AIM OF THE TASK:
Output the material exactly, but drop every image it holds.

DATASET CONTENT:

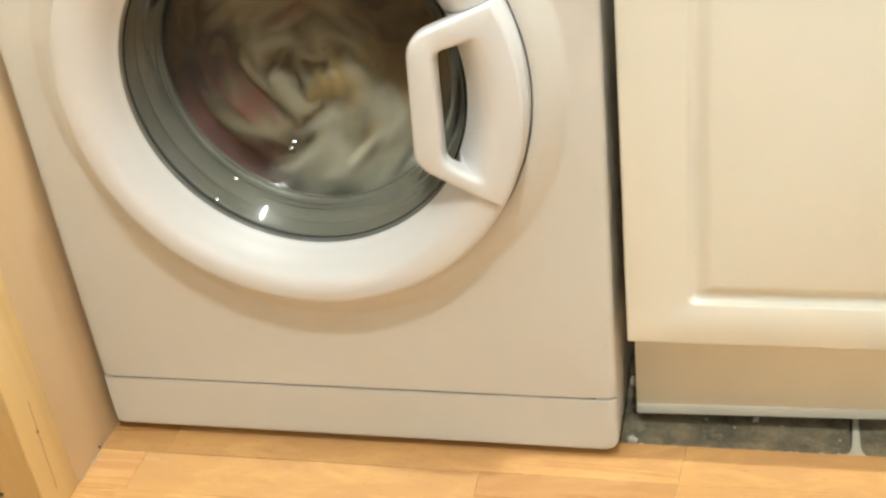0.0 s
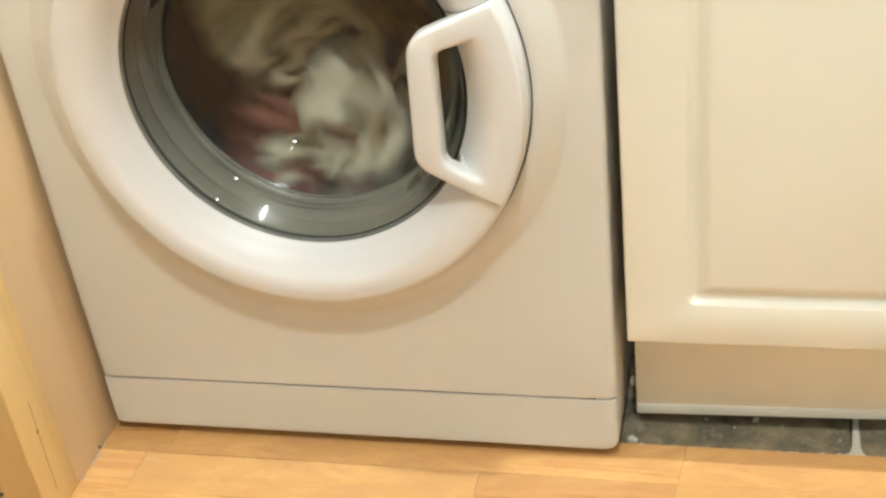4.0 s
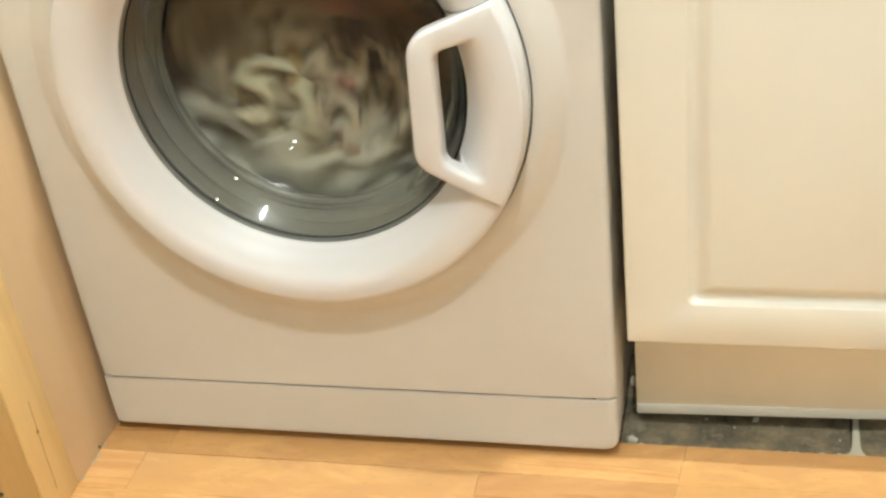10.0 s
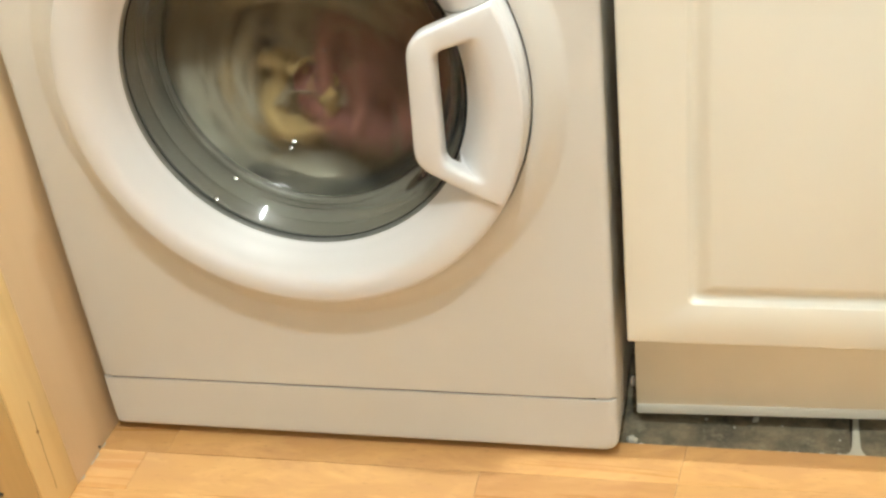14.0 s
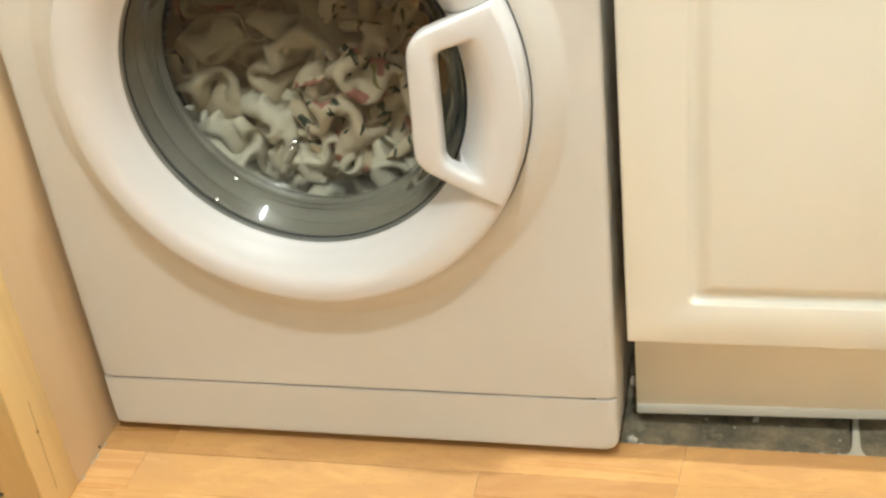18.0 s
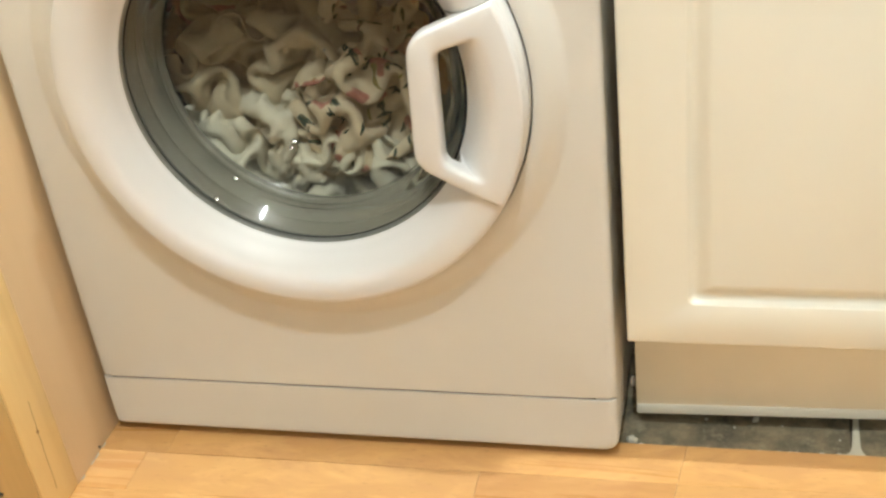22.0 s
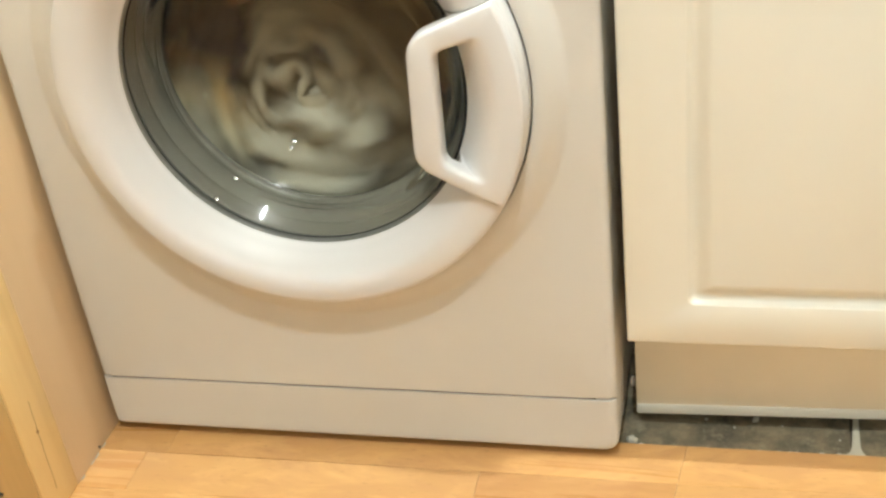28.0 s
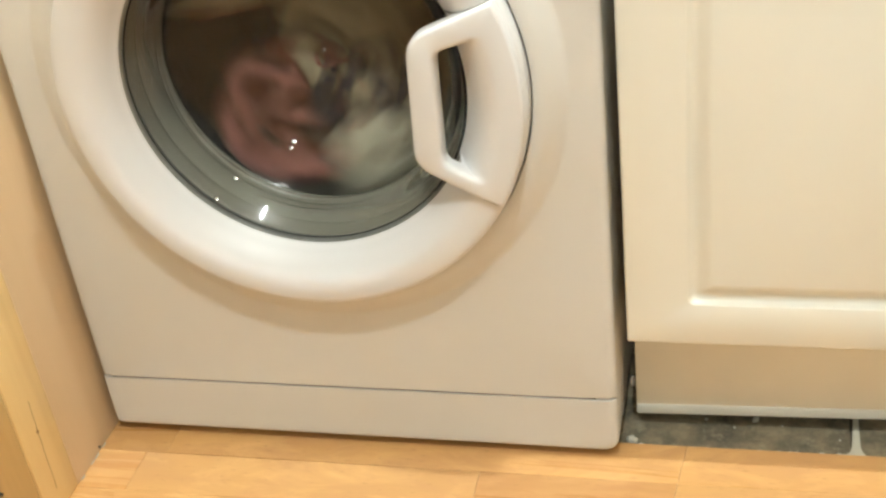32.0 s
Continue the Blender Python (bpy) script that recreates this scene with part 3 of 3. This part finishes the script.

RESPONSE:
0.0 s
4.0 s
10.0 s
14.0 s
18.0 s
22.0 s
28.0 s
32.0 s
Continue the Blender Python (bpy) script that recreates this scene with part 3 of 3. This part finishes the script.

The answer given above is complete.